He waka eke noa - We’re all in this boat together
Based on an editorial about the importance of engaging with Maori, which ran in Energy News in late 2014.
New Zealand Petroleum and Minerals (NZP&M) has stewardship of New Zealand’s government-owned oil, gas, mineral and coal resources.
Our aim is to attract operators with high health, safety and environmental standards so we can grow our economy and provide a better standard of living for New Zealanders.
Success for these companies means success for New Zealand – a win-win for us all.
That’s why it is important we provide them with as much clarity as possible about what they need to do to operate successfully in New Zealand.
Successfully engaging with iwi (tribe) and hapū (sub-tribe) is a critical part of this.
As a government regulator NZP&M already consults with iwi and hapū over permit applications and tenders. Over the last few years we’ve embarked on an ongoing programme to build our stakeholder engagement capability.
Our stakeholder team has grown considerably, with staff going out around the country to meet with iwi, hapū and local authorities on a regular basis.
Our face-to-face, or kanohi ki te kanohi, meetings with tangata whenua are building stronger working relationships and helping those communities better understand the industry, how it is regulated and how it helps our national and regional economies.
We also have 26 Crown Minerals Protocols with iwi governance groups set up specifically to receive Treaty of Waitangi settlements. The protocols include consultation and a commitment to an ongoing relationship with those iwi.
In regards to operators, changes have been made to the Crown Minerals Act, which governs the allocation of the Crown’s petroleum and mineral resources, now requiring them to report annually on any engagement with iwi and hapū they have undertaken.
This is an additional measure – beyond the consultation we undertake around permits - aimed at strengthening operator and tangata whenua relationships.
It is also about operators being open and transparent with the Crown so we can get an appreciation of exactly who is engaging with which local iwi and hapū.
When it comes to specific operations the engagement should be led by the operator - as is the case with any company seeking support to run their business in a community.
While there is no legal requirement for operators to build a relationship with iwi or hapū in whose rohe (territory) they have a permit, it’s clearly the smart, as well as the right, thing to do.

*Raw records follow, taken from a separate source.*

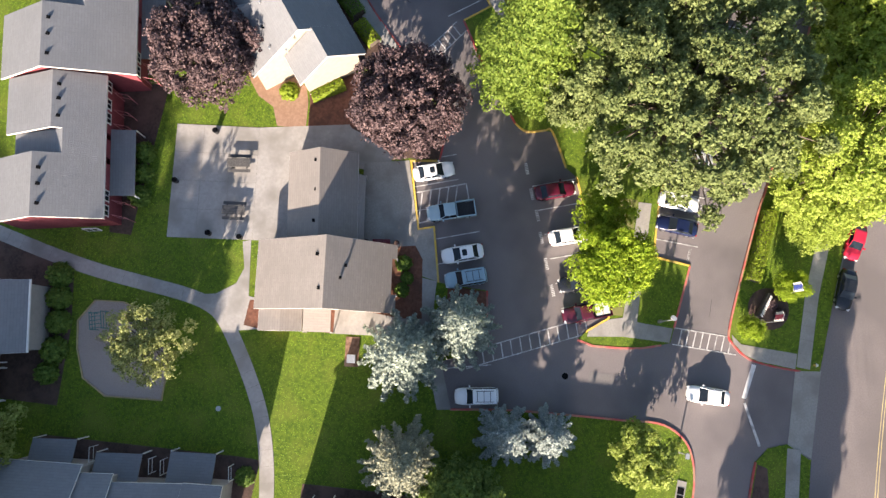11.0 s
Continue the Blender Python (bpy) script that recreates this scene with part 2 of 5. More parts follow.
class Mesh:
    """Gathers boxes, prisms and tubes into one mesh."""

    def __init__(self):
        self.v, self.f = [], []

    def add(self, verts, faces):
        n = len(self.v)
        self.v += [tuple(p) for p in verts]
        self.f += [tuple(n + i for i in q) for q in faces]
        return self

    def box(self, cx, cy, cz, sx, sy, sz, rz=0.0):
        c, s = math.cos(radians(rz)), math.sin(radians(rz))
        vs = []
        for z in (-0.5, 0.5):
            for x, y in ((-0.5, -0.5), (0.5, -0.5), (0.5, 0.5), (-0.5, 0.5)):
                vs.append((cx + c * x * sx - s * y * sy, cy + s * x * sx + c * y * sy, cz + z * sz))
        return self.add(vs, [(3, 2, 1, 0), (4, 5, 6, 7), (0, 1, 5, 4), (1, 2, 6, 5), (2, 3, 7, 6), (3, 0, 4, 7)])

    def prism(self, pts, z0, z1):
        n = len(pts)
        area = sum(pts[i][0] * pts[(i + 1) % n][1] - pts[(i + 1) % n][0] * pts[i][1] for i in range(n))
        if area < 0:
            pts = pts[::-1]
        vs = [(x, y, z0) for x, y in pts] + [(x, y, z1) for x, y in pts]
        return self.add(vs, [tuple(range(n - 1, -1, -1)), tuple(range(n, 2 * n))] + [(i, (i + 1) % n, n + (i + 1) % n, n + i) for i in range(n)])

    def slab(self, quad, thick):
        """A plate whose upper corners are given, in turn."""
        a = [Vector(p) for p in quad]
        nrm = (a[1] - a[0]).cross(a[2] - a[0]).normalized()
        if nrm.z < 0:
            a, nrm = a[::-1], -nrm
        n = len(a)
        b = [p - nrm * thick for p in a]
        return self.add(a + b, [tuple(range(n)), tuple(range(2 * n - 1, n - 1, -1))] + [((i + 1) % n, i, n + i, n + (i + 1) % n) for i in range(n)])

    def tube(self, p, q, r0, r1=None, k=8):
        p, q = Vector(p), Vector(q)
        r1 = r0 if r1 is None else r1
        d = (q - p).normalized()
        u = d.orthogonal().normalized()
        w = d.cross(u)
        vs = []
        for o, r in ((p, r0), (q, r1)):
            for i in range(k):
                a = 2 * math.pi * i / k
                vs.append(o + u * (r * math.cos(a)) + w * (r * math.sin(a)))
        return self.add(vs, [tuple(range(k - 1, -1, -1)), tuple(range(k, 2 * k))] + [(i, (i + 1) % k, k + (i + 1) % k, k + i) for i in range(k)])

    def strip(self, line, width, z0, z1, side=0.0, closed=False):
        """A band along a line on the ground; side 1: to its left, -1: to its right, 0: in the middle."""
        pts = [Vector((x, y, 0)) for x, y in line]
        n = len(pts)
        offs = []
        for i in range(n):
            a = pts[i - 1] if (i > 0 or closed) else pts[i]
            b = pts[(i + 1) % n] if (i < n - 1 or closed) else pts[i]
            d1, d2 = (pts[i] - a), (b - pts[i])
            d1 = d1.normalized() if d1.length > 1e-6 else d2.normalized()
            d2 = d2.normalized() if d2.length > 1e-6 else d1
            nn = Vector((-(d1 + d2).y, (d1 + d2).x, 0))
            nn = nn.normalized() if nn.length > 1e-6 else Vector((-d1.y, d1.x, 0))
            k = max(0.5, nn.dot(Vector((-d1.y, d1.x, 0))))
            offs.append(nn / k)
        lo, hi = (side - 1) / 2 * width, (side + 1) / 2 * width
        vs = []
        for p, o in zip(pts, offs):
            a, b = p + o * lo, p + o * hi
            vs += [(a.x, a.y, z0), (a.x, a.y, z1), (b.x, b.y, z1), (b.x, b.y, z0)]
        fs = []
        for i in range(n if closed else n - 1):
            j = (i + 1) % n
            for k in range(4):
                m = (k + 1) % 4
                fs.append((4 * i + k, 4 * j + k, 4 * j + m, 4 * i + m)[::-1])
        if not closed:
            fs += [(0, 1, 2, 3)[::-1], tuple(4 * (n - 1) + k for k in range(4))]
        return self.add(vs, fs)

    def make(self, name):
        me = bpy.data.meshes.new(name)
        me.from_pydata(self.v, [], self.f)
        me.update()
        return me


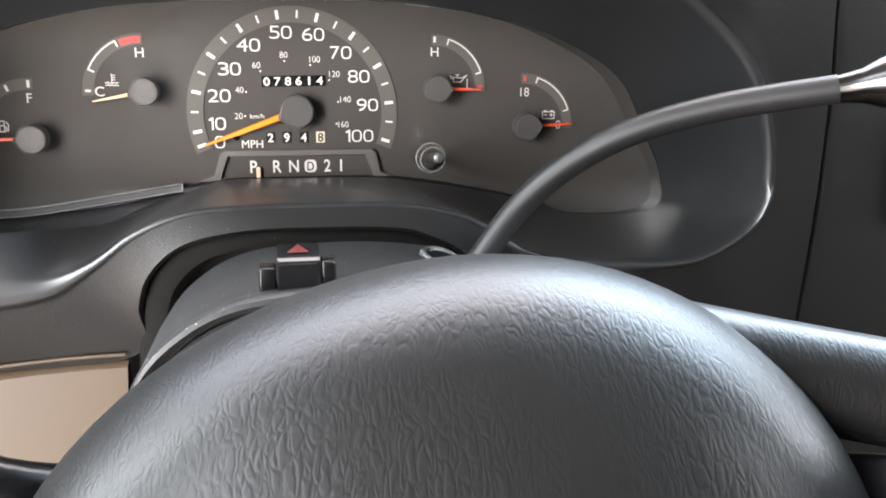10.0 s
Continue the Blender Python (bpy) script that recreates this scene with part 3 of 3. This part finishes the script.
# pale dots mimic tick reflections in the roof, and a pale stretch of lens edge
top_edge = sorted((p for p in back if p.z > 1.03), key=lambda p: p.x)
def edge_at(x):
    return Vector((x, float(np.interp(x, [p.x for p in top_edge], [p.y for p in top_edge])), float(np.interp(x, [p.x for p in top_edge], [p.z for p in top_edge]))))


for x in (-0.0128, -0.0042, 0.0046, 0.0140):
    p = edge_at(x)
    part("lens_clip", box(p.x - 0.0004, p.x + 0.0004, p.y - 0.0016, p.y + 0.001, p.z - 0.0004, p.z + 0.0006, 0.0002, 2), PALE, lens, "tiny pale dot for a tick reflected above the lens edge")
part("lens_edge", tube([edge_at(0.0495 + 0.0011 * k) - Vector((0, 0.0006, 0.0002)) for k in range(11)], 0.00018, 6), PALE, lens, "pale stretch of the lens edge")

# lens edge strip along the lower edge, with a step where its two halves meet
edge = spline([(-0.188, 0.9520, 0), (-0.160, 0.9525, 0), (-0.130, 0.9538, 0), (-0.098, 0.9583, 0), (-0.0575, 0.9645, 0)], 8, False)
rows = [[Vector((p.x, lens_y(p.y) - dy, p.y + dz)) for p in edge] for dy, dz in ((-0.003, 0.0006), (0.0, 0.0006), (0.0010, 0.0), (0.0016, -0.0030), (-0.003, -0.0040))]
strip = put("lens_edge_strip", loft(rows, False), LENS_EDGE, cluster, "dark grey lens edge strip with pale glint lines")
# pale lines put in for light caught on the strip's clear edges
for dy, dz, r in ((0.0004, 0.0006, 0.00042), (0.0016, -0.0030, 0.00022)):
    put("strip_edge", tube([Vector((p.x, lens_y(p.y) - dy, p.y + dz)) for p in edge], [r * min(1, k / 6) for k in range(len(edge))], 8), PALE, strip, "pale line for light caught on the strip edge")
put("strip_edge", tube([Vector((-0.0573, lens_y(0.9645) - 0.0016, z)) for z in (0.9652, 0.9640, 0.9612)], (0.0004, 0.0005, 0.0003), 8), PALE, strip, "pale line for light caught on the strip edge")
edge = spline([(-0.0568, 0.9645, 0), (-0.045, 0.9665, 0), (-0.030, 0.9680, 0), (0.0, 0.9684, 0), (0.05, 0.9676, 0), (0.095, 0.9605, 0), (0.13, 0.953, 0)], 8, False)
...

This is especially so given the resource development process – from exploration to decommissioning – can last for decades.
There may be unresolved Treaty grievances still under negotiation with the Crown that may impact on that engagement.
Likewise, there may be dissatisfaction among some Maori over Crown ownership of some resources.
These discussions and debate are all part of our rich social fabric and form part of the New Zealand experience.
While they are indisputably Crown/Māori matters, it is important that operators understand the context in which they working.
Success in their own engagement will in part be dependent on an operator’s ability to appreciate and respect this.
As NZP&M work to lift our game in the engagement space, we also want to do our best to ensure that operators know what will help them to achieve their objectives.
That’s why we worked with Taranaki iwi Ngāti Ruanui to develop Best Practice Guidelines for Engagement with Māori, which were formally endorsed by the Iwi Chair’s Forum this year.
They’re a useful tool, particularly for new entrants unfamiliar with Māori culture and protocols.
The CMA reporting requirements are another step in this direction.
The feedback we’ve had from existing operators is that they understand this and are quite comfortable with the changes. The big companies already have well-developed engagement programmes.
The changes support new entrants to understand what they need to do to succeed in New Zealand, which is clearly in all of our interest.
He waka eke noa - a well-known Māori proverb, sums it up – we’re all in this boat together.